When a Project Becomes a Prototype….

The retreat weekend is over, and I learned several things in addition to getting lots of KissingBallstitching done!

First, I took a class in peyote beading. I enjoyed the class, but I won’t be adding any peyote beading patterns to my designing efforts, or taking up beading in my spare time. I do hope to finish the bracelet we were working on, and when (if?) I get it finished I’ll post a picture here. I love jewelry, especially bracelets, since they don’t seem to be as fussy as necklaces.

I stitched several more models for the free charts I’ll be giving to the shop owners who stop by my booth at the January and February TNNA trade shows. One of the models is a color cross stitch version, similar to the mono-chromatic versions I posted previously. Another version is specialty stitches on linen, and the final one is specialty stitches on canvas. When I finish the models I’ll post pictures.

I worked on a deadline that was looming, a cross stitch alphabet for publication by Cross Stitch and Needlecraft for their 2013 Keepsake Calendar. I can’t show pictures here, but it turned out super cute and colorful! That project is now finished on its way to them.

Then I took another class, on finishing an ornament into a kissing ball. I was very enthused about this class for a number of reasons. I love being able to do my own finishing, especially for ornaments, and a round finish was something I haven’t been able to do. I wanted to see how adaptable the finish would be, hopefully to use for ovoid shapes next year (think Easter eggs!). I saw some potential for this finish, to release a set of four ornaments with an accompanying Christmas stocking next year, then possibly another set in other patterns and colors in subsequent years.

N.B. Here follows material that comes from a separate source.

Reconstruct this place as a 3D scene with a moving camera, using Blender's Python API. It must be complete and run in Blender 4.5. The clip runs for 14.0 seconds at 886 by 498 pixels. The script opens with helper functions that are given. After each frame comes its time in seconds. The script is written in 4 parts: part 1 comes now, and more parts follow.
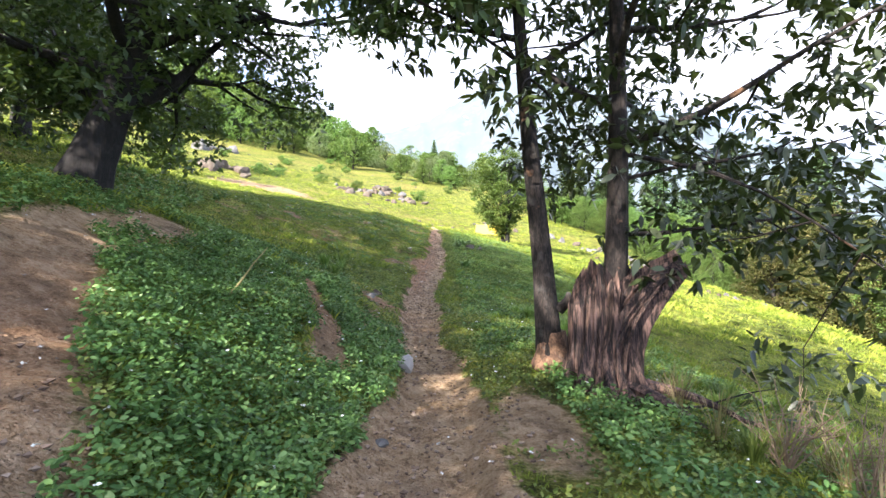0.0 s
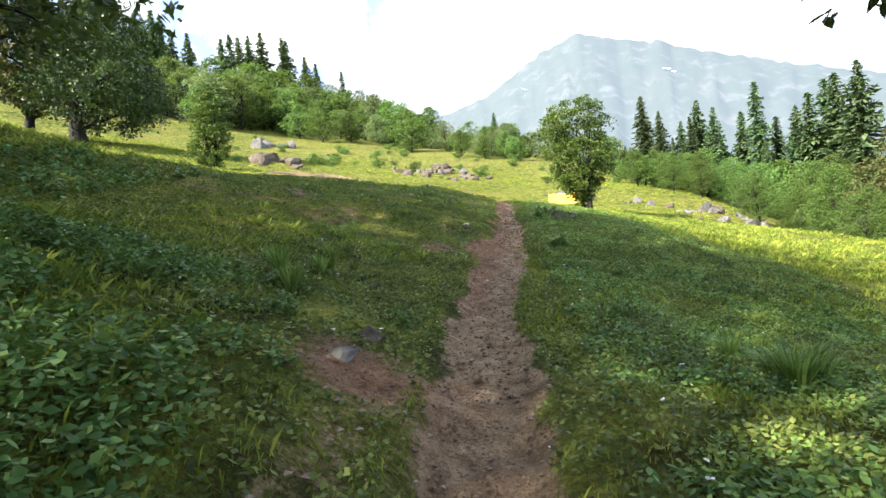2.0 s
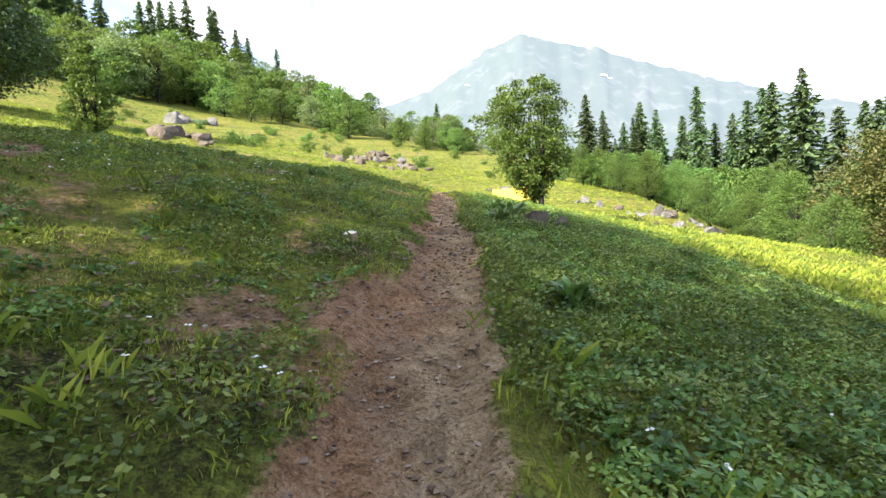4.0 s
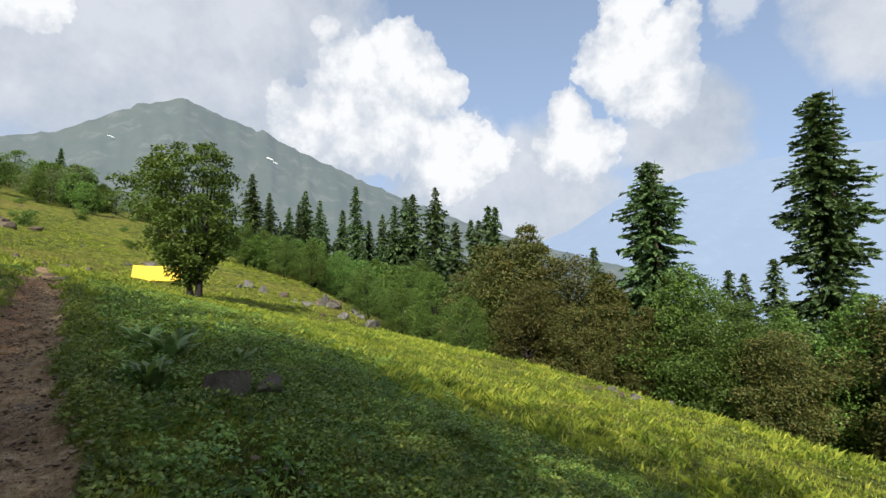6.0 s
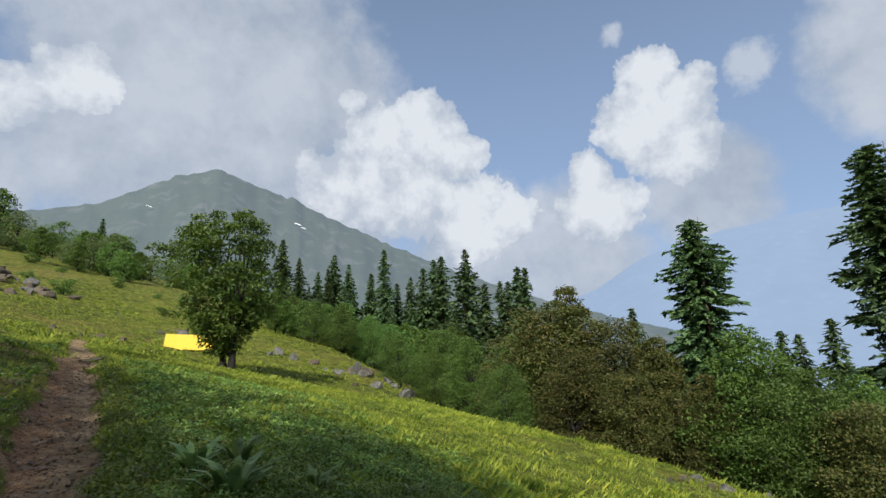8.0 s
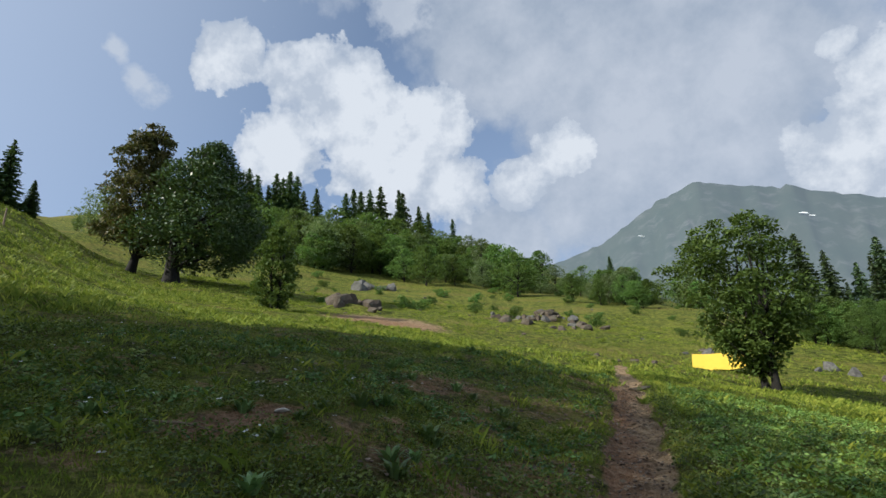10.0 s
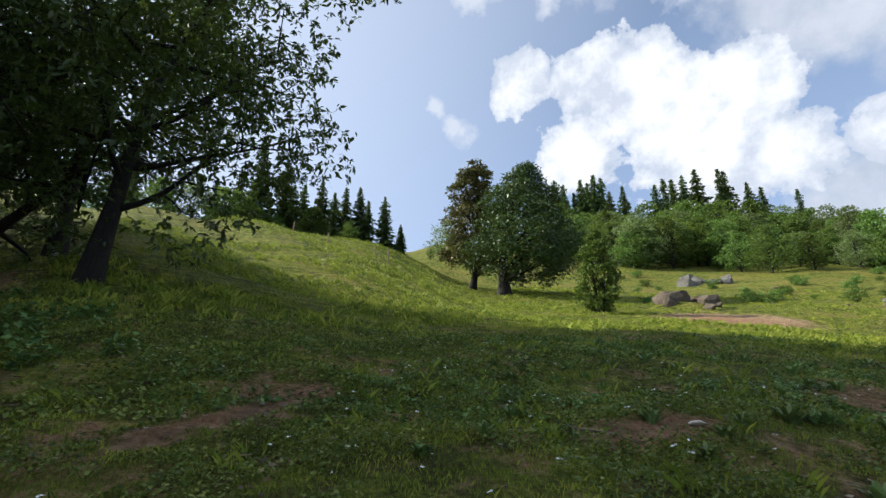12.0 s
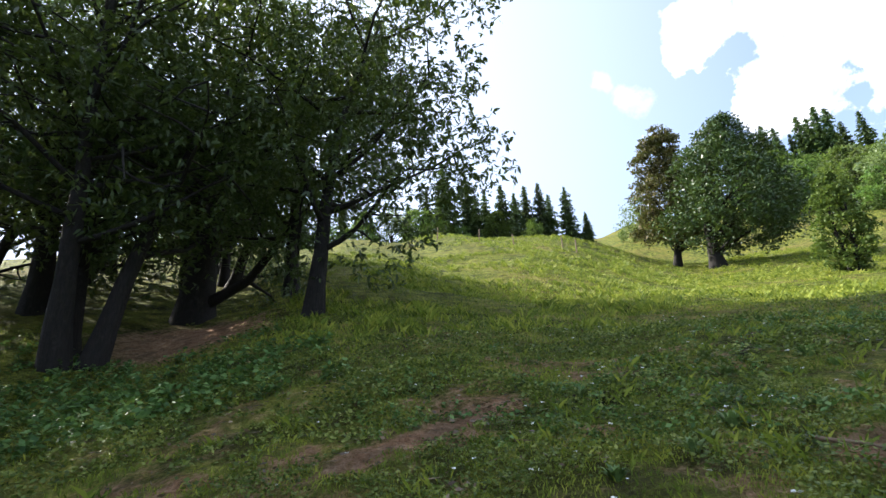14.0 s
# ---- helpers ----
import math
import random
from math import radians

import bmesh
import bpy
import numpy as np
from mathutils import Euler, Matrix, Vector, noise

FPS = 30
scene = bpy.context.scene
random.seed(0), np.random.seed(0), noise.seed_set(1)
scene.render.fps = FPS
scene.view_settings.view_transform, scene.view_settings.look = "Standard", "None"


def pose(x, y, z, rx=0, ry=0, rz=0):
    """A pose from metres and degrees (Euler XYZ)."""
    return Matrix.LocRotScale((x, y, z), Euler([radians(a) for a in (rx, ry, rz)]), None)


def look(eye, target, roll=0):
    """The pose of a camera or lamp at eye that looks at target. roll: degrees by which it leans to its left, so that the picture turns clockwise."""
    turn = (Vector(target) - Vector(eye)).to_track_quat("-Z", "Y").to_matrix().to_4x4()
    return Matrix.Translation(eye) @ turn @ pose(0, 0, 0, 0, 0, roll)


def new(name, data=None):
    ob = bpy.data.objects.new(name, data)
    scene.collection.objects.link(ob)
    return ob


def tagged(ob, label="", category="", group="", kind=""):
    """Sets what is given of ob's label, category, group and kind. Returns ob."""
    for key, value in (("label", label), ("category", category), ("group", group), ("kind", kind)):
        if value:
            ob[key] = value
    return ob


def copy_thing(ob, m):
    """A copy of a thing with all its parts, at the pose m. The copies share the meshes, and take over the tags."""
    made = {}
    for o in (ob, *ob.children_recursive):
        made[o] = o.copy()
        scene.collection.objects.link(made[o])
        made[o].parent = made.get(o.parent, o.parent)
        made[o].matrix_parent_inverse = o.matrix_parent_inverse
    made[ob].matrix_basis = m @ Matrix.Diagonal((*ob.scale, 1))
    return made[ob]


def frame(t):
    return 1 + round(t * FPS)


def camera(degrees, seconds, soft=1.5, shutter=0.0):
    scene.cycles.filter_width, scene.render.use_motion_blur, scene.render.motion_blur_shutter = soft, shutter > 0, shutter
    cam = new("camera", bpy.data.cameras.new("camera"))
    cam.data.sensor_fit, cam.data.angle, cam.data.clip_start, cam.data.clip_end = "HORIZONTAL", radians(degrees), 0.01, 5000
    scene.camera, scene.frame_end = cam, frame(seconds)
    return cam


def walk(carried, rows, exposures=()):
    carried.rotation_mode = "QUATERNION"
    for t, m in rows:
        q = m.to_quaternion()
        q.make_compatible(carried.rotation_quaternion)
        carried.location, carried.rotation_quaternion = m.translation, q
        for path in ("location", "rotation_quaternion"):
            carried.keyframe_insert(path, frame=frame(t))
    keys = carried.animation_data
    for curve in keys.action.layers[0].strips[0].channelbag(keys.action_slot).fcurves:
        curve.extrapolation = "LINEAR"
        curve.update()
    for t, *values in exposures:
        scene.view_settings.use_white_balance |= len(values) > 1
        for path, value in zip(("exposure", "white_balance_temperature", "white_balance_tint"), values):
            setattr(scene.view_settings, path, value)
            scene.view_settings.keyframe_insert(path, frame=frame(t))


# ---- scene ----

As it turns out, my design is a prototype. I discovered that the Rhodes stitches raise the stitching too much off the ball, so I won’t be using Rhodes stitches. My design was too large, so I need to reduce the scale a bit. I had to leave class, run to Wal-Mart and get a larger ball to fit my too-large stitching! I didn’t have the right kinds of trims, but a friend was kind to give me some of hers. All useful lessons, and now I know what I need to do to make better designs for a round finish. My “prototype” will be used for our ANG chapter ornament exchange, so I hope the recipient has a very large tree!